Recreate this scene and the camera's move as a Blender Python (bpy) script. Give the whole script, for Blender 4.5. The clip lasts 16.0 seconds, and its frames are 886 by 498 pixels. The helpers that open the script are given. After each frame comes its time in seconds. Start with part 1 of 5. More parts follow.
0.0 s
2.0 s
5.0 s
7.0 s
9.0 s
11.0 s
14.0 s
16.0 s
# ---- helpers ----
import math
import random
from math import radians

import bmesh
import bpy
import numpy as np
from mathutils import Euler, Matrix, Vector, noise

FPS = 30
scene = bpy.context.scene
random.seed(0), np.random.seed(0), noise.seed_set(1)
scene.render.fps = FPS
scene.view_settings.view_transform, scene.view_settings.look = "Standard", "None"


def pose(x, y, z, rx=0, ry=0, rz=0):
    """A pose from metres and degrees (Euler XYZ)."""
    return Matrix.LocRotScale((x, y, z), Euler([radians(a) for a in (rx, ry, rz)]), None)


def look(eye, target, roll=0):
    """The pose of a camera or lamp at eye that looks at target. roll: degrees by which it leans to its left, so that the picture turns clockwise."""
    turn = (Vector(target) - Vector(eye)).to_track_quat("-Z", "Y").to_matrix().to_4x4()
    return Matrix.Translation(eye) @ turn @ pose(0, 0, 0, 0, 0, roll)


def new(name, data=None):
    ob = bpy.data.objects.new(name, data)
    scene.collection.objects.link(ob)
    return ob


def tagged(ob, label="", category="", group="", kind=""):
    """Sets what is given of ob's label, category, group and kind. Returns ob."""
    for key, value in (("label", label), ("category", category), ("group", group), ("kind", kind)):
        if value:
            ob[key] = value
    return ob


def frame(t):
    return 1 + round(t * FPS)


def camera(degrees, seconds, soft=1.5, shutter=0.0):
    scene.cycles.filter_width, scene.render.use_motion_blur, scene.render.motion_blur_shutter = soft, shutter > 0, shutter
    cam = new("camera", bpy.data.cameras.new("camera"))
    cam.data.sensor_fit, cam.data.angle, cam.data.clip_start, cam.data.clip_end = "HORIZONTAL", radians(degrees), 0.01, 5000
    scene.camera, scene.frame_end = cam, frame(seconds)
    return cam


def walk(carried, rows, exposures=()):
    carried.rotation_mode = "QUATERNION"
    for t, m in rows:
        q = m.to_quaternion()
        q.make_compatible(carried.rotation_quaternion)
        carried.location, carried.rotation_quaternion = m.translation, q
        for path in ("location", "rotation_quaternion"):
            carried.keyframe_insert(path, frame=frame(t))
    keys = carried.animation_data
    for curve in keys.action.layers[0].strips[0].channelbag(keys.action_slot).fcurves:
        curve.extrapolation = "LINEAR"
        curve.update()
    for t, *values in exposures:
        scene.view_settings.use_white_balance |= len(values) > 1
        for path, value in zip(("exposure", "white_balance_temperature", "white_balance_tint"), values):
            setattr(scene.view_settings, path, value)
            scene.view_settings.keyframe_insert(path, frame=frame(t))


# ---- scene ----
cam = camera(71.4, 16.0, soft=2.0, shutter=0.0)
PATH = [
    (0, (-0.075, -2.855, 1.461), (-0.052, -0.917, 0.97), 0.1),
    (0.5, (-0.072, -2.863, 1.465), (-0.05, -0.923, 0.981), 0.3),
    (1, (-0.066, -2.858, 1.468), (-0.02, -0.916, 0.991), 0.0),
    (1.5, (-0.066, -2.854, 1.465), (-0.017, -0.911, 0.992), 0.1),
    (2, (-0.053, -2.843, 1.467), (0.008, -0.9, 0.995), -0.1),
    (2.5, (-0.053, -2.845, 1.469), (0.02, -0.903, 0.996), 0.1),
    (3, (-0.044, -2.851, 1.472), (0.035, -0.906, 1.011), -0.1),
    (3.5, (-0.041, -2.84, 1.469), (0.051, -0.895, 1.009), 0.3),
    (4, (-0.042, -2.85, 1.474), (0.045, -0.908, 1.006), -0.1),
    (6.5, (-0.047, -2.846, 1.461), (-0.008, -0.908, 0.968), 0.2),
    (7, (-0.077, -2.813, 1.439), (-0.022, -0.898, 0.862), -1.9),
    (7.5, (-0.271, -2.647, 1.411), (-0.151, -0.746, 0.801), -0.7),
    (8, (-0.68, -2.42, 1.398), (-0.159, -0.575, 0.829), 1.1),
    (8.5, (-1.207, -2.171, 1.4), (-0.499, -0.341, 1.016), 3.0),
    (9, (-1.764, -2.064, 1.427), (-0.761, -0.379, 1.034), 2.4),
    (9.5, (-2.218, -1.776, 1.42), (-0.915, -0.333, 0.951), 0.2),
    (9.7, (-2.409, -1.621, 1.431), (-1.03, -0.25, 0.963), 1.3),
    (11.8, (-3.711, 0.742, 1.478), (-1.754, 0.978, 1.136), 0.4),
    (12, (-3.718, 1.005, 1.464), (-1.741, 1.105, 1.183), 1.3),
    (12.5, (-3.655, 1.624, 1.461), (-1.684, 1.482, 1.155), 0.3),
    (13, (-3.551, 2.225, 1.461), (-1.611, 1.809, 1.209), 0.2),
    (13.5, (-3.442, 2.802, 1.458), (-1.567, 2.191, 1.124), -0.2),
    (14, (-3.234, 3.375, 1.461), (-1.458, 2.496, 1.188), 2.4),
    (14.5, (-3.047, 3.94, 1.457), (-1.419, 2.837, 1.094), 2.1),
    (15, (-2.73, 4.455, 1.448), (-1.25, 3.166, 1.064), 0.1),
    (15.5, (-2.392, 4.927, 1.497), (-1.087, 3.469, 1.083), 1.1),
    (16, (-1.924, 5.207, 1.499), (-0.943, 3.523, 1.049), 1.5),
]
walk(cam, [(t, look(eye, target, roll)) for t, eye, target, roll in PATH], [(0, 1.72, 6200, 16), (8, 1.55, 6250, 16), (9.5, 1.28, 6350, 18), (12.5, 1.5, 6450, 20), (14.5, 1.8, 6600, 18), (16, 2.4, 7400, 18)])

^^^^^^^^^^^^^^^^

§ **What to produce**
Write out the full listing, keeping every line exactly as it is.

§ **Solution for this problem**
Recreate this scene and the camera's move as a Blender Python (bpy) script. Give the whole script, for Blender 4.5. The clip lasts 16.0 seconds, and its frames are 886 by 498 pixels. The helpers that open the script are given. After each frame comes its time in seconds. Start with part 1 of 5. More parts follow.
0.0 s
2.0 s
5.0 s
7.0 s
9.0 s
11.0 s
14.0 s
16.0 s
# ---- helpers ----
import math
import random
from math import radians

import bmesh
import bpy
import numpy as np
from mathutils import Euler, Matrix, Vector, noise

FPS = 30
scene = bpy.context.scene
random.seed(0), np.random.seed(0), noise.seed_set(1)
scene.render.fps = FPS
scene.view_settings.view_transform, scene.view_settings.look = "Standard", "None"


def pose(x, y, z, rx=0, ry=0, rz=0):
    """A pose from metres and degrees (Euler XYZ)."""
    return Matrix.LocRotScale((x, y, z), Euler([radians(a) for a in (rx, ry, rz)]), None)


def look(eye, target, roll=0):
    """The pose of a camera or lamp at eye that looks at target. roll: degrees by which it leans to its left, so that the picture turns clockwise."""
    turn = (Vector(target) - Vector(eye)).to_track_quat("-Z", "Y").to_matrix().to_4x4()
    return Matrix.Translation(eye) @ turn @ pose(0, 0, 0, 0, 0, roll)


def new(name, data=None):
    ob = bpy.data.objects.new(name, data)
    scene.collection.objects.link(ob)
    return ob


def tagged(ob, label="", category="", group="", kind=""):
    """Sets what is given of ob's label, category, group and kind. Returns ob."""
    for key, value in (("label", label), ("category", category), ("group", group), ("kind", kind)):
        if value:
            ob[key] = value
    return ob


def frame(t):
    return 1 + round(t * FPS)


def camera(degrees, seconds, soft=1.5, shutter=0.0):
    scene.cycles.filter_width, scene.render.use_motion_blur, scene.render.motion_blur_shutter = soft, shutter > 0, shutter
    cam = new("camera", bpy.data.cameras.new("camera"))
    cam.data.sensor_fit, cam.data.angle, cam.data.clip_start, cam.data.clip_end = "HORIZONTAL", radians(degrees), 0.01, 5000
    scene.camera, scene.frame_end = cam, frame(seconds)
    return cam


def walk(carried, rows, exposures=()):
    carried.rotation_mode = "QUATERNION"
    for t, m in rows:
        q = m.to_quaternion()
        q.make_compatible(carried.rotation_quaternion)
        carried.location, carried.rotation_quaternion = m.translation, q
        for path in ("location", "rotation_quaternion"):
            carried.keyframe_insert(path, frame=frame(t))
    keys = carried.animation_data
    for curve in keys.action.layers[0].strips[0].channelbag(keys.action_slot).fcurves:
        curve.extrapolation = "LINEAR"
        curve.update()
    for t, *values in exposures:
        scene.view_settings.use_white_balance |= len(values) > 1
        for path, value in zip(("exposure", "white_balance_temperature", "white_balance_tint"), values):
            setattr(scene.view_settings, path, value)
            scene.view_settings.keyframe_insert(path, frame=frame(t))


# ---- scene ----
cam = camera(71.4, 16.0, soft=2.0, shutter=0.0)
PATH = [
    (0, (-0.075, -2.855, 1.461), (-0.052, -0.917, 0.97), 0.1),
    (0.5, (-0.072, -2.863, 1.465), (-0.05, -0.923, 0.981), 0.3),
    (1, (-0.066, -2.858, 1.468), (-0.02, -0.916, 0.991), 0.0),
    (1.5, (-0.066, -2.854, 1.465), (-0.017, -0.911, 0.992), 0.1),
    (2, (-0.053, -2.843, 1.467), (0.008, -0.9, 0.995), -0.1),
    (2.5, (-0.053, -2.845, 1.469), (0.02, -0.903, 0.996), 0.1),
    (3, (-0.044, -2.851, 1.472), (0.035, -0.906, 1.011), -0.1),
    (3.5, (-0.041, -2.84, 1.469), (0.051, -0.895, 1.009), 0.3),
    (4, (-0.042, -2.85, 1.474), (0.045, -0.908, 1.006), -0.1),
    (6.5, (-0.047, -2.846, 1.461), (-0.008, -0.908, 0.968), 0.2),
    (7, (-0.077, -2.813, 1.439), (-0.022, -0.898, 0.862), -1.9),
    (7.5, (-0.271, -2.647, 1.411), (-0.151, -0.746, 0.801), -0.7),
    (8, (-0.68, -2.42, 1.398), (-0.159, -0.575, 0.829), 1.1),
    (8.5, (-1.207, -2.171, 1.4), (-0.499, -0.341, 1.016), 3.0),
    (9, (-1.764, -2.064, 1.427), (-0.761, -0.379, 1.034), 2.4),
    (9.5, (-2.218, -1.776, 1.42), (-0.915, -0.333, 0.951), 0.2),
    (9.7, (-2.409, -1.621, 1.431), (-1.03, -0.25, 0.963), 1.3),
    (11.8, (-3.711, 0.742, 1.478), (-1.754, 0.978, 1.136), 0.4),
    (12, (-3.718, 1.005, 1.464), (-1.741, 1.105, 1.183), 1.3),
    (12.5, (-3.655, 1.624, 1.461), (-1.684, 1.482, 1.155), 0.3),
    (13, (-3.551, 2.225, 1.461), (-1.611, 1.809, 1.209), 0.2),
    (13.5, (-3.442, 2.802, 1.458), (-1.567, 2.191, 1.124), -0.2),
    (14, (-3.234, 3.375, 1.461), (-1.458, 2.496, 1.188), 2.4),
    (14.5, (-3.047, 3.94, 1.457), (-1.419, 2.837, 1.094), 2.1),
    (15, (-2.73, 4.455, 1.448), (-1.25, 3.166, 1.064), 0.1),
    (15.5, (-2.392, 4.927, 1.497), (-1.087, 3.469, 1.083), 1.1),
    (16, (-1.924, 5.207, 1.499), (-0.943, 3.523, 1.049), 1.5),
]
walk(cam, [(t, look(eye, target, roll)) for t, eye, target, roll in PATH], [(0, 1.72, 6200, 16), (8, 1.55, 6250, 16), (9.5, 1.28, 6350, 18), (12.5, 1.5, 6450, 20), (14.5, 1.8, 6600, 18), (16, 2.4, 7400, 18)])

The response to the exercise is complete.